_PROBLEM_
Set every record down verbatim and omit the pictures.

_EXCERPTED DATA_
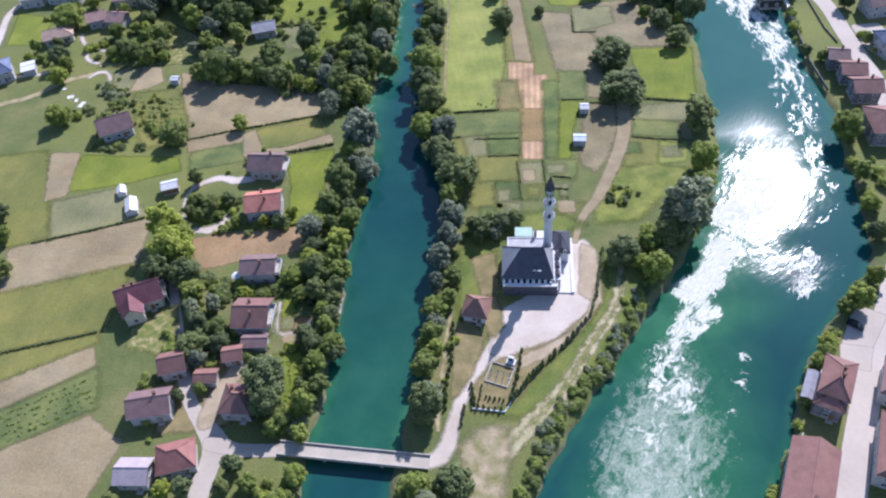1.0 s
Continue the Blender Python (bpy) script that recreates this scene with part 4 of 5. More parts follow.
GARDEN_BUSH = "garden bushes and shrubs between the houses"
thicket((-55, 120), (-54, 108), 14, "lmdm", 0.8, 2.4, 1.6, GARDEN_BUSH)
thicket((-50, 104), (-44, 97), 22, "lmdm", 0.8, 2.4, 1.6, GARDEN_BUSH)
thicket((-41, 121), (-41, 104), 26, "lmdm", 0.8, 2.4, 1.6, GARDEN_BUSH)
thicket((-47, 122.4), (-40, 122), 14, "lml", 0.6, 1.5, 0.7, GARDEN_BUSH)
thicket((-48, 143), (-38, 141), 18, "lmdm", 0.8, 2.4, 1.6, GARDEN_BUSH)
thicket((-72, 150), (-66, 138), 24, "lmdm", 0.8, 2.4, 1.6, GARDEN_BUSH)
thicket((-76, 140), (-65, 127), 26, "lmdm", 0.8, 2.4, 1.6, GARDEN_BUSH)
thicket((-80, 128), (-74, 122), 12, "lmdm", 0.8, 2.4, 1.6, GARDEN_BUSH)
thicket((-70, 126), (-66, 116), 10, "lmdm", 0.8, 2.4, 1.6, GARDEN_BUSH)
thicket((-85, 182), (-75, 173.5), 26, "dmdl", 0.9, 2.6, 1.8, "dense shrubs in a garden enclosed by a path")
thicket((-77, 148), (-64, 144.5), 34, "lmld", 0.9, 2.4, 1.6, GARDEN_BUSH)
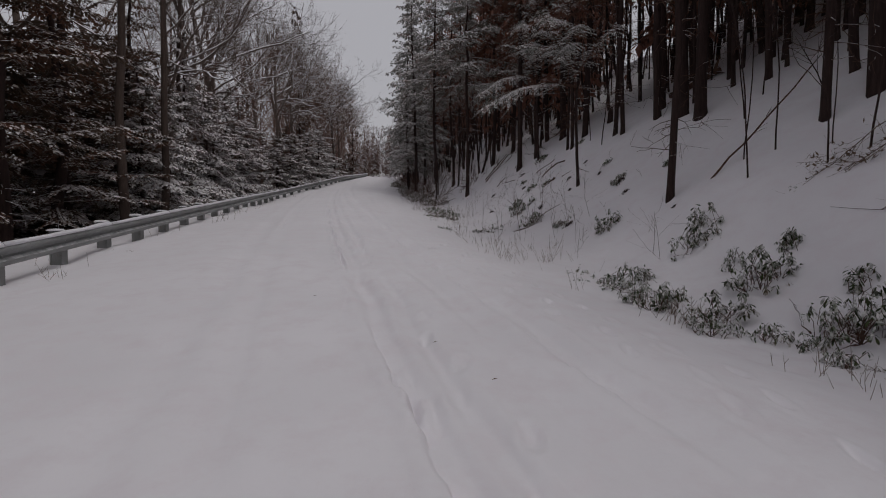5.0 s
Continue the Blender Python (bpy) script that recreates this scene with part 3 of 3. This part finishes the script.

_CORRECT RESPONSE_
1.0 s
Continue the Blender Python (bpy) script that recreates this scene with part 4 of 5. More parts follow.
GARDEN_BUSH = "garden bushes and shrubs between the houses"
thicket((-55, 120), (-54, 108), 14, "lmdm", 0.8, 2.4, 1.6, GARDEN_BUSH)
thicket((-50, 104), (-44, 97), 22, "lmdm", 0.8, 2.4, 1.6, GARDEN_BUSH)
thicket((-41, 121), (-41, 104), 26, "lmdm", 0.8, 2.4, 1.6, GARDEN_BUSH)
thicket((-47, 122.4), (-40, 122), 14, "lml", 0.6, 1.5, 0.7, GARDEN_BUSH)
thicket((-48, 143), (-38, 141), 18, "lmdm", 0.8, 2.4, 1.6, GARDEN_BUSH)
thicket((-72, 150), (-66, 138), 24, "lmdm", 0.8, 2.4, 1.6, GARDEN_BUSH)
thicket((-76, 140), (-65, 127), 26, "lmdm", 0.8, 2.4, 1.6, GARDEN_BUSH)
thicket((-80, 128), (-74, 122), 12, "lmdm", 0.8, 2.4, 1.6, GARDEN_BUSH)
thicket((-70, 126), (-66, 116), 10, "lmdm", 0.8, 2.4, 1.6, GARDEN_BUSH)
thicket((-85, 182), (-75, 173.5), 26, "dmdl", 0.9, 2.6, 1.8, "dense shrubs in a garden enclosed by a path")
thicket((-77, 148), (-64, 144.5), 34, "lmld", 0.9, 2.4, 1.6, GARDEN_BUSH)
5.0 s
Continue the Blender Python (bpy) script that recreates this scene with part 3 of 3. This part finishes the script.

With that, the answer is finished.